AttributeError: 'NoneType' object has no attribute 'text' trying to scrape data in Fbref

86 Views Asked by At

I am doing a project that involves scraping some data from FBref, and im using a code i found on git that does exactly what i want. This is the code:

def get_tables(url):
    res = requests.get(url)
    comm = re.compile("<!--|-->")
    soup = BeautifulSoup(comm.sub("",res.text),'lxml')
    all_tables = soup.findAll("tbody")
    team_table = all_tables[0]
    player_table = all_tables[1]
    return player_table, team_table

def get_frame(features, player_table):
    pre_df_player = dict()
    features_wanted_player = features
    rows_player = player_table.find_all('tr')
    for row in rows_player:
        if(row.find('th',{"scope":"row"}) != None):
    
            for f in features_wanted_player:
                cell = row.find("td",{"data-stat": f})
                a = cell.text.strip().encode()
                text=a.decode("utf-8")
                if(text == ''):
                    text = '0'
                if((f!='player')&(f!='nationality')&(f!='position')&(f!='squad')&(f!='age')&(f!='birth_year')):
                    text = float(text.replace(',',''))
                if f in pre_df_player:
                    pre_df_player[f].append(text)
                else:
                    pre_df_player[f] = [text]
    df_player = pd.DataFrame.from_dict(pre_df_player)
    return df_player

def frame_for_category(category,top,end,features):
    url = (top + category + end)
    player_table, team_table = get_tables(url)
    df_player = get_frame(features, player_table)
    return df_player


def get_outfield_data(top, end):
    df1 = frame_for_category('stats',top,end,stats)
...
    return df

df_2018 = get_outfield_data('https://fbref.com/en/comps/Big5/2017-2018/','/players/2017-2018-Big-5-European-Leagues-Stats')
df_2018["player"] = df_2018["player"] + ', 2017-18'
...
df.head()

the problem comes in the 'get_frame' function, as you can see in here:


Cell In\[19\], line 2
1 player_table, team_table = get_tables('https://fbref.com/en/comps/Big5/2017-2018/stats/players/2017-2018-Big-5-European-Leagues-Stats')
\----\> 2 df_player = get_frame(stats, player_table)
3 pintf(df_player)

Cell In\[18\], line 21, in get_frame(features, player_table)
19 for f in features_wanted_player:
20     cell = row.find("td",{"data-stat": f})
\---\> 21     a = cell.text.strip().encode()
22     text=a.decode("utf-8")
23     if(text == ''):

AttributeError: 'NoneType' object has no attribute 'text'

I believe it has to be some part of the html data that is failing in the proccess, but i cant seem to find what it is.

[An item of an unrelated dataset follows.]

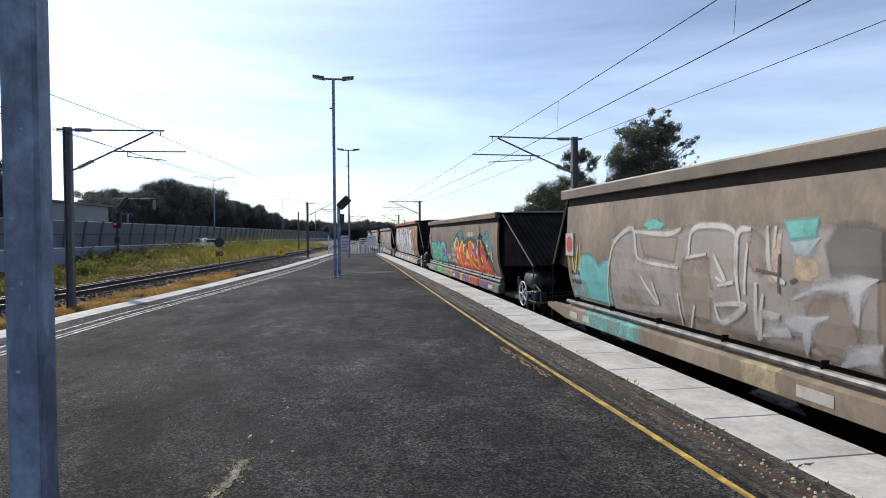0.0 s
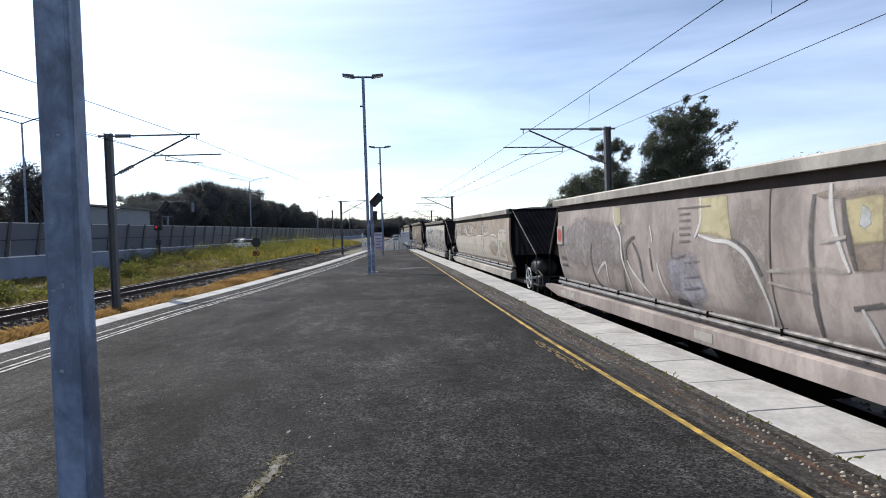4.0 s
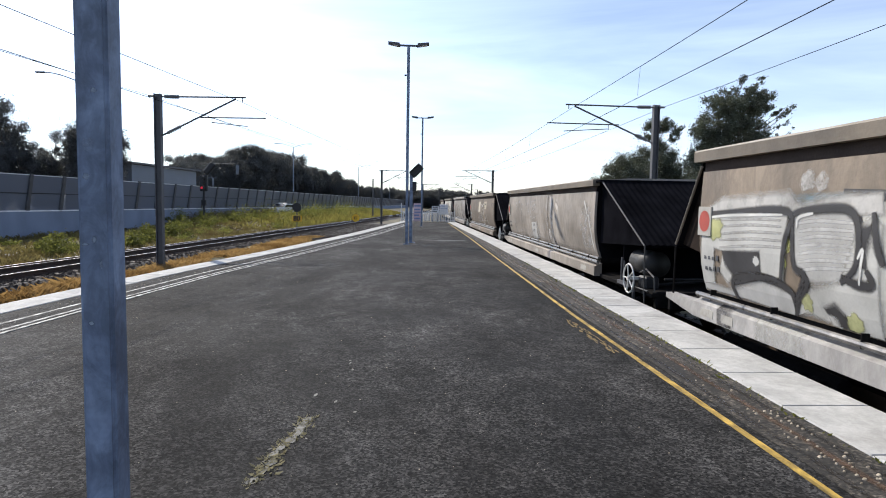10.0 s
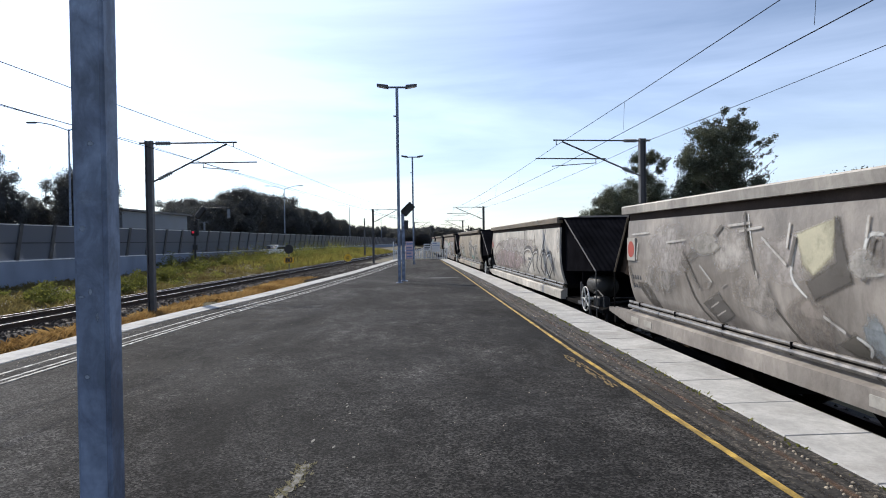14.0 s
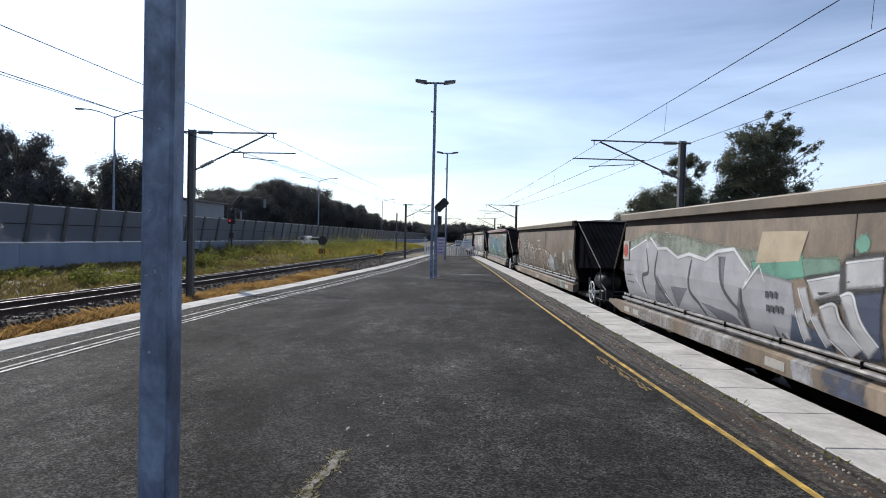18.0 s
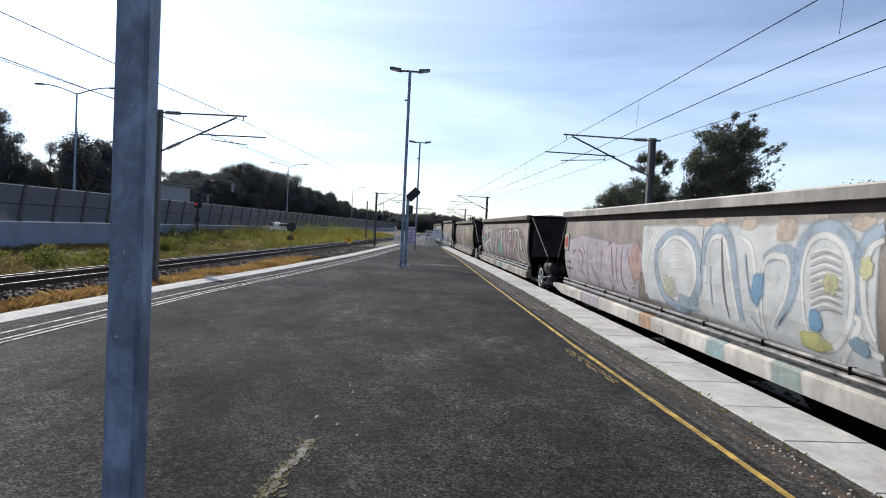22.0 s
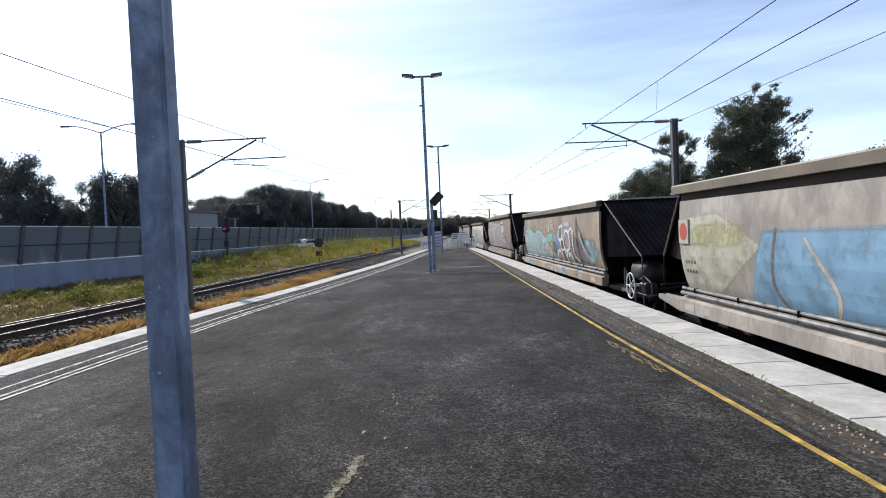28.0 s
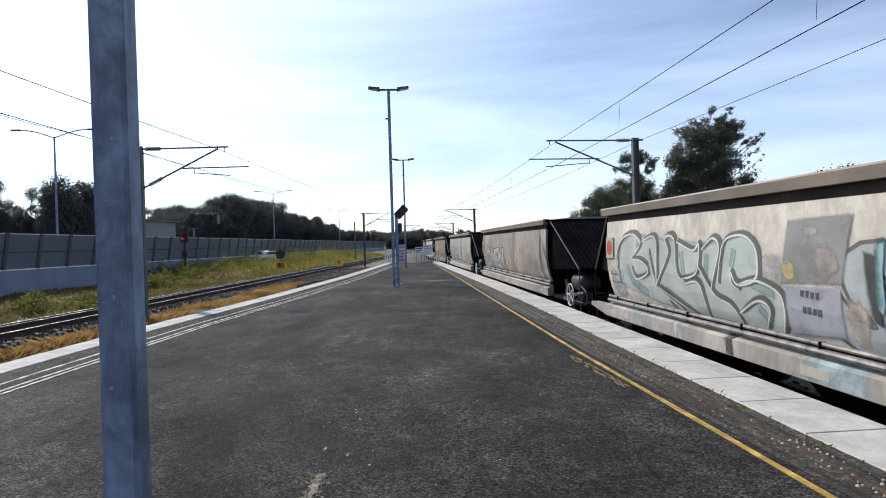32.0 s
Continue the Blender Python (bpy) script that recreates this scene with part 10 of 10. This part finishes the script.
def ramp_rails():
    """Sloping handrails of the ramp that goes down behind the fence."""
    root = tagged(empty("ramp_handrail", pose(0.75, 50.7, 0)), "white handrail sloping down beyond the fence", "handrail")
    part("top_rail", bm_tube((0, 0, 0.62), (1.4, 0.6, 1.2), 0.03), FENCE, root)
    part("low_rail", bm_tube((0, 0, 0.32), (1.4, 0.6, 0.9), 0.025), FENCE, root)
    for i in range(6):
        u = i / 5
        part("post", bm_tube((1.4 * u, 0.6 * u, -0.3), (1.4 * u, 0.6 * u, 0.62 + 0.58 * u), 0.022), FENCE, root)


ramp_rails()


def notice(x0, x1, z0, z1, y, material, label, bars, bar_mat):
    root = tagged(empty("notice_board", pose((x0 + x1) / 2, y, 0)), label, "sign", group="platform end notices")
    w = (x1 - x0) / 2
    bd = part("board", bm_box((-w, -0.015, z0), (w, 0.015, z1), 0.004), material, root)
    for s in (-0.7, 0.7):
        part("post", bm_tube((s * w, 0.035, 0), (s * w, 0.035, z1 - 0.03), 0.022), GALV, root)
    bm = bmesh.new()
    for u, v, a, b in bars:
        box(bm, (-w + 2 * w * u, -0.020, z0 + (z1 - z0) * v), (-w + 2 * w * a, -0.0155, z0 + (z1 - z0) * b))
    part("printing", bm, bar_mat, bd)
    return root


BLUE_INK = mat("faded_blue_ink", (0.2, 0.25, 0.42), 0.6, 0, 0.15, 5, 50, 0.0)
notice(0.02, 0.68, 0.03, 1.5, 50.2, PINK, "faded pink and white notice board with bars of print", [(0.1, 0.82, 0.9, 0.92), (0.1, 0.62, 0.8, 0.7), (0.1, 0.48, 0.9, 0.54), (0.1, 0.3, 0.7, 0.38), (0.1, 0.12, 0.85, 0.2)], BLUE_INK)
notice(1.52, 2.1, 0.72, 1.28, 50.2, BOARD, "white notice board with dark heading bar", [(0.1, 0.7, 0.9, 0.86), (0.1, 0.45, 0.9, 0.55), (0.1, 0.2, 0.7, 0.32)], DARK)
notice(2.16, 2.88, 0.62, 1.45, 50.25, BOARD, "plain white notice board by the fence", [(0.1, 0.8, 0.6, 0.88), (0.1, 0.6, 0.9, 0.64)], BLUE_INK)


# ---- signal by the platform lamp ----
def platform_signal():
    root = tagged(empty("platform_signal", pose(-0.13, 23.0, 0)), "black tilted signal head on a grey platform post", "signal")
    part("post", bm_box((-0.06, -0.06, 0), (0.06, 0.06, 2.62), 0.01), GALV, root)
    part("base_plate", bm_box((-0.16, -0.16, 0), (0.16, 0.16, 0.02), 0.004), GALV, root)
    m = Matrix.Translation((0.19, 0, 2.72)) @ Matrix.Rotation(radians(-45), 4, "Y")
    hd = part("signal_head", box(bmesh.new(), (-0.26, -0.12, -0.15), (0.26, 0.14, 0.15), 0.03, m), DARK, root)
    part("hood", box(bmesh.new(), (-0.2, -0.26, 0.10), (0.2, -0.1, 0.145), 0.01, m), DARK, hd)
    part("junction_box", bm_box((0.05, -0.08, 1.95), (0.2, 0.08, 2.3), 0.01), DARK, root)
    part("bracket", bm_tube((0.0, 0, 2.5), (0.16, 0, 2.62), 0.03), DARK, root)
    return root


platform_signal()


# ---- lineside signal, boards, lamps ----
def line_signal():
    x, y = -15.5, 46.0
    root = tagged(empty("lineside_signal", pose(x, y, ground_z(x, y))), "tall lineside signal showing a red light", "signal")
    z = -ground_z(x, y)
    part("post", bm_tube((0, 0, 0), (0, 0, 3.3 + z), 0.07), DARK, root)
    hd = part("signal_head", bm_box((-0.28, -0.1, 2.15 + z), (0.28, 0.12, 3.35 + z), 0.06), DARK, root)
    for i in range(3):
        part("hood", bm_tube((0, -0.1, 2.42 + 0.36 * i + z), (0, -0.36, 2.42 + 0.36 * i + z), 0.14, 0.12, 14), DARK, hd)
    part("red_lens", bm_tube((-0.02, -0.345, 2.4 + z), (-0.02, -0.375, 2.4 + z), 0.09, seg=14), RED_LAMP, hd, "glowing red signal lens")
    part("route_indicator", box(bmesh.new(), (-0.23, -0.1, -0.5), (0.23, 0.1, 0.5), 0.09, Matrix.Translation((0.42, 0, 3.85 + z)) @ Matrix.Rotation(radians(38), 4, "Y")), DARK, root)
    part("bracket_arm", bm_tube((0, 0.1, 4.2 + z), (2.5, 0.1, 4.2 + z), 0.025), STEEL, root)
    part("hanging_plate", bm_box((2.34, 0.05, 3.42 + z), (2.54, 0.12, 4.1 + z), 0.02), SHED, root)
    # pale plate hanging from a short arm beside the head
    part("side_lamp", box(bm_box((0.62, -0.02, 2.5 + z), (0.74, 0.06, 3.12 + z), 0.01), (0.3, 0.0, 3.12 + z), (1.0, 0.05, 3.17 + z), 0.01), SHED, root)
    part("location_box", bm_box((-0.16, -0.12, 1.1 + z), (0.16, 0.12, 1.5 + z), 0.02), DARK, root)
    return root


line_signal()


def text_mesh(name, body, size, depth, material):
    cu = bpy.data.curves.new(name, "FONT")
    cu.body, cu.size, cu.extrude, cu.align_x, cu.align_y, cu.offset = body, size, depth, "CENTER", "CENTER", 0.012
    ob = bpy.data.objects.new(name, cu)
    me = bpy.data.meshes.new_from_object(ob)
    bpy.data.objects.remove(ob)
    me.materials.clear()
    me.materials.append(material)
    me.transform(Matrix.Rotation(radians(90), 4, "X"))
    me.name = name
    return me


def speed_board():
    x, y = -6.8, 35.85
    g = ground_z(x, y)
    root = tagged(empty("speed_board", pose(x, y, g)), "yellow 80 speed board below a dark round disc", "sign")
    part("post", bm_tube((0, 0.03, 0), (0, 0.03, 1.3 - g), 0.03), STEEL, root)
    part("disc", bm_tube((0, 0.0, 1.15 - g), (0, 0.03, 1.15 - g), 0.27, seg=24), DARK, root, "dark round disc")
    b = part("board", bm_box((-0.29, -0.01, 0.33 - g), (0.29, 0.015, 0.68 - g), 0.01), SIGN_YELLOW, root)
    n = part("numerals", text_mesh("numerals", "80", 0.4, 0.012, DARK), None, b, "black numerals")
    n.location = (0, -0.03, 0.505 - g)
    return root


speed_board()


def yellow_board():
    x, y = -4.52, 48.15
    g = ground_z(x, y)
    root = tagged(empty("round_board", pose(x, y, g)), "round yellow lineside board with a black mark", "sign")
    part("post", bm_tube((0, 0.03, 0), (0, 0.03, 0.3 - g), 0.025), STEEL, root)
    d = part("disc", bm_tube((0, -0.01, 0.28 - g), (0, 0.02, 0.28 - g), 0.3, seg=24), SIGN_YELLOW, root)
    part("mark", box(box(bm_box((-0.1, -0.02, 0.18 - g), (-0.05, -0.011, 0.38 - g)), (-0.05, -0.02, 0.33 - g), (0.1, -0.011, 0.38 - g)), (-0.05, -0.02, 0.18 - g), (0.1, -0.011, 0.23 - g)), DARK, d)


yellow_board()


def street_lamp(x, y):
    root = tagged(empty("street_lamp", pose(x, y, 0)), "tall grey motorway lamp with two curved arms", "street lamp", group="motorway lamps")
    part("column", bm_tube((0, 0, 0), (0, 0, 10.8), 0.11, 0.06), GALV, root)
    for s in (-1, 1):
        pts = [(s * 2.6 * u, 0, 10.7 + 0.65 * math.sin(u * math.pi / 2)) for u in [i / 8 for i in range(9)]]
        part("arm", sweep(pts, [0.045] * 9, 6), GALV, root)
        part("lantern", bm_box((min(s * 2.5, s * 3.2), -0.12, 11.28), (max(s * 2.5, s * 3.2), 0.12, 11.40), 0.03), STEEL, root)


for y in (-5.0, 50.3, 106.0, 162.0, 218.0):
    street_lamp(-26.6 + 0.11 * (y - 50.3), y)

plain = tagged(empty("plain_mast", pose(-5.55, 85, -0.3)), "plain dark steel mast beside the far track", "mast")
part("column", bm_tube((0, 0, 0), (0, 0, 5.1), 0.11, 0.09), STEEL, plain)


def shed():
    root = tagged(empty("industrial_shed", pose(-28.3, 67.7, 0.2, 0, 0, -6)), "grey metal-clad industrial shed beyond the motorway", "building")
    w = part("wall", bm_box((-9, -1, -0.5), (-1.6, 14, 5.0)), SHED, root)
    part("roof", prism([(-9.4, 5.75), (-1.2, 5.05), (-1.2, 5.25), (-9.4, 5.95)], "y", -1.6, 14.5), STEEL, root)
    me = mesh_of(bm_box((-0.03, -0.03, -0.4), (0.03, 0.0, 5.0)), "cladding_rib", SHED)
    for i in range(14):
        o = part("cladding_rib", me, None, w)
        o.location = (-8.8 + 0.52 * i, -1.0, 0)
    part("door", bm_box((-6.0, -1.06, -0.4), (-2.7, -1.0, 3.4), 0.02), CONCRETE, root)


shed()


# ---- vehicles ----
def car(name, m, label, van=False):
    root = tagged(empty(name, m), label, "car")
    L, W, H = (2.5, 0.95, 1.95) if van else (2.2, 0.9, 1.5)
    if van:
        side = [(-L, 0.35), (L, 0.35), (L, 1.9), (-L + 1.3, 2.0), (-L + 0.75, 1.25), (-L, 0.95)]
    else:
        side = [(-L, 0.35), (L, 0.35), (L, 0.95), (L - 0.25, 1.05), (L - 0.55, H - 0.05), (-0.35, H), (-1.05, 1.02), (-L, 0.85)]
    bm = prism([(u, v) for u, v in side], "x", -W, W)
    bmesh.ops.bevel(bm, geom=list(bm.edges), offset=0.05, segments=2, affect="EDGES")
    body = part("body", bm, WHITE_CAR, root)
    if van:
        part("windscreen", prism([(-L + 0.80, 1.30), (-L + 1.26, 1.94), (-L + 1.22, 1.95), (-L + 0.76, 1.31)], "x", -W + 0.12, W - 0.12), CAR_GLASS, root)
        for s in (-1, 1):
            part("side_window", bm_box((s * (W + 0.002) - 0.004, -L + 1.35, 1.3), (s * (W + 0.002) + 0.004, L - 0.3, 1.75)), CAR_GLASS, root)
    else:
        part("windscreen", prism([(-1.01, 1.06), (-0.40, H - 0.05), (-0.43, H - 0.03), (-1.05, 1.07)], "x", -W + 0.1, W - 0.1), CAR_GLASS, root)
        for s in (-1, 1):
            part("side_window", prism([(-0.85, 1.06), (-0.33, H - 0.1), (1.4, H - 0.12), (1.6, 1.08)], "x", s * (W + 0.003) - 0.004, s * (W + 0.003) + 0.004), CAR_GLASS, root)
        part("roof_bar", bm_box((-0.6, 0.0, H + 0.02), (0.6, 0.14, H + 0.12), 0.02), BOARD, root)
    part("grille", bm_box((-0.5, -L - 0.012, 0.55), (0.5, -L + 0.01, 0.75)), DARK, root)
    for s in (-1, 1):
        part("headlight", bm_box((s * 0.72 - 0.13, -L - 0.015, 0.62), (s * 0.72 + 0.13, -L + 0.02, 0.78), 0.01), BOARD, root)
        for y in (-L + 0.85, L - 0.8):
            w = part("wheel", bm_tube((s * (W - 0.2), y, 0.34), (s * (W + 0.01), y, 0.34), 0.34, seg=20), TYRE, root)
            part("rim", bm_tube((s * (W + 0.005), y, 0.34), (s * (W + 0.02), y, 0.34), 0.2, seg=16), STEEL, w)
    return root


car("parked_car", pose(-13.95, 66.0, ground_z(-13.95, 66) - 0.06, 0, 0, -25) @ Matrix.Scale(0.84, 4), "white parked utility car half hidden in tall grass")
van = car("white_van", pose(wall_line(255) - 5, 255, 0.05), "white van driving along the motorway", True)


# ---- moving things ----
def van_pose(t):
    y = 41.5 - 24.0 * (t - 9.0)
    return pose(wall_line(y) - 5.0, y, 0.05, 0, 0, -5.7)


def motions():
    times = [0.0, 0.2] + [0.5 * i for i in range(1, 64)] + [31.8, 32.0]
    for k, w in wagon.items():
        walk(w, [(t, wagon_pose(k, t)) for t in times])
    walk(van, [(t, van_pose(t)) for t in (0.0, 8.0, 9.0, 10.0, 16.0, 24.0, 32.0)])


motions()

I resumed the code, but you can find it in this git page: https://github.com/victorballesteros8/fbref-futbol/tree/main

I tried using the code in an IDE and debugging it to see what was causing the problem, but with that much data being scraped, it is difficult to find it.

1

There are 1 best solutions below

0
Luca On

This is meant to be more a comment than an answer, but I do not have enough reputation to comment (yet!).

You could try to wrap the cell throwing the error in a statement as

if cell is None:
    print(row)
else:
   # do the rest

If you can scrape any data, thus if the problem is related to few (maybe even one) specific entry of the table. You can then inspect the guilty lines to have a more precise idea of the problem, and maybe think about a better fix than just skipping them. If you cannot scrape any data, maybe the data has a format that is different from the one that the program expects... the Github record you used is poorly documented and last committed 1 and a half year ago, thus things might have changed.

Hope this helps!